- _TO DO_: Restate, word for word, all of the material shown below.

-- begin SOURCE DATA --

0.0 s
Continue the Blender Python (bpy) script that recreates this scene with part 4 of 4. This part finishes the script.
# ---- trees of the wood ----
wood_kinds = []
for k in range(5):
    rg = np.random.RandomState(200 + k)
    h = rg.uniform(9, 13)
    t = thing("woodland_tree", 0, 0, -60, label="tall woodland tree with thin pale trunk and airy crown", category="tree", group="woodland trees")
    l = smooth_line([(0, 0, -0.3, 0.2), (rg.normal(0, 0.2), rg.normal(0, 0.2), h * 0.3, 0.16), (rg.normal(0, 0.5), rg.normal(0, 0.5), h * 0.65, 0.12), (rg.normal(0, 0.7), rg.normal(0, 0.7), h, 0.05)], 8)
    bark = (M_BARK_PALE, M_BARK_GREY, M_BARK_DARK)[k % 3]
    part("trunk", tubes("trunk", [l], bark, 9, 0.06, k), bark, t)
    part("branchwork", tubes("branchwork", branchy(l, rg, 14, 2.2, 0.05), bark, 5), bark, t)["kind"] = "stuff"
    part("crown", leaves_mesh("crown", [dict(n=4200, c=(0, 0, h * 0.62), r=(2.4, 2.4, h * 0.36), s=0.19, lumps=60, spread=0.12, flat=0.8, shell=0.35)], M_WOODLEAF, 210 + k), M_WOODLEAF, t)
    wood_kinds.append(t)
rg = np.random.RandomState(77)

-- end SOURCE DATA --

- _REPLY TO THE EXERCISE_:
0.0 s
Continue the Blender Python (bpy) script that recreates this scene with part 4 of 4. This part finishes the script.
# ---- trees of the wood ----
wood_kinds = []
for k in range(5):
    rg = np.random.RandomState(200 + k)
    h = rg.uniform(9, 13)
    t = thing("woodland_tree", 0, 0, -60, label="tall woodland tree with thin pale trunk and airy crown", category="tree", group="woodland trees")
    l = smooth_line([(0, 0, -0.3, 0.2), (rg.normal(0, 0.2), rg.normal(0, 0.2), h * 0.3, 0.16), (rg.normal(0, 0.5), rg.normal(0, 0.5), h * 0.65, 0.12), (rg.normal(0, 0.7), rg.normal(0, 0.7), h, 0.05)], 8)
    bark = (M_BARK_PALE, M_BARK_GREY, M_BARK_DARK)[k % 3]
    part("trunk", tubes("trunk", [l], bark, 9, 0.06, k), bark, t)
    part("branchwork", tubes("branchwork", branchy(l, rg, 14, 2.2, 0.05), bark, 5), bark, t)["kind"] = "stuff"
    part("crown", leaves_mesh("crown", [dict(n=4200, c=(0, 0, h * 0.62), r=(2.4, 2.4, h * 0.36), s=0.19, lumps=60, spread=0.12, flat=0.8, shell=0.35)], M_WOODLEAF, 210 + k), M_WOODLEAF, t)
    wood_kinds.append(t)
rg = np.random.RandomState(77)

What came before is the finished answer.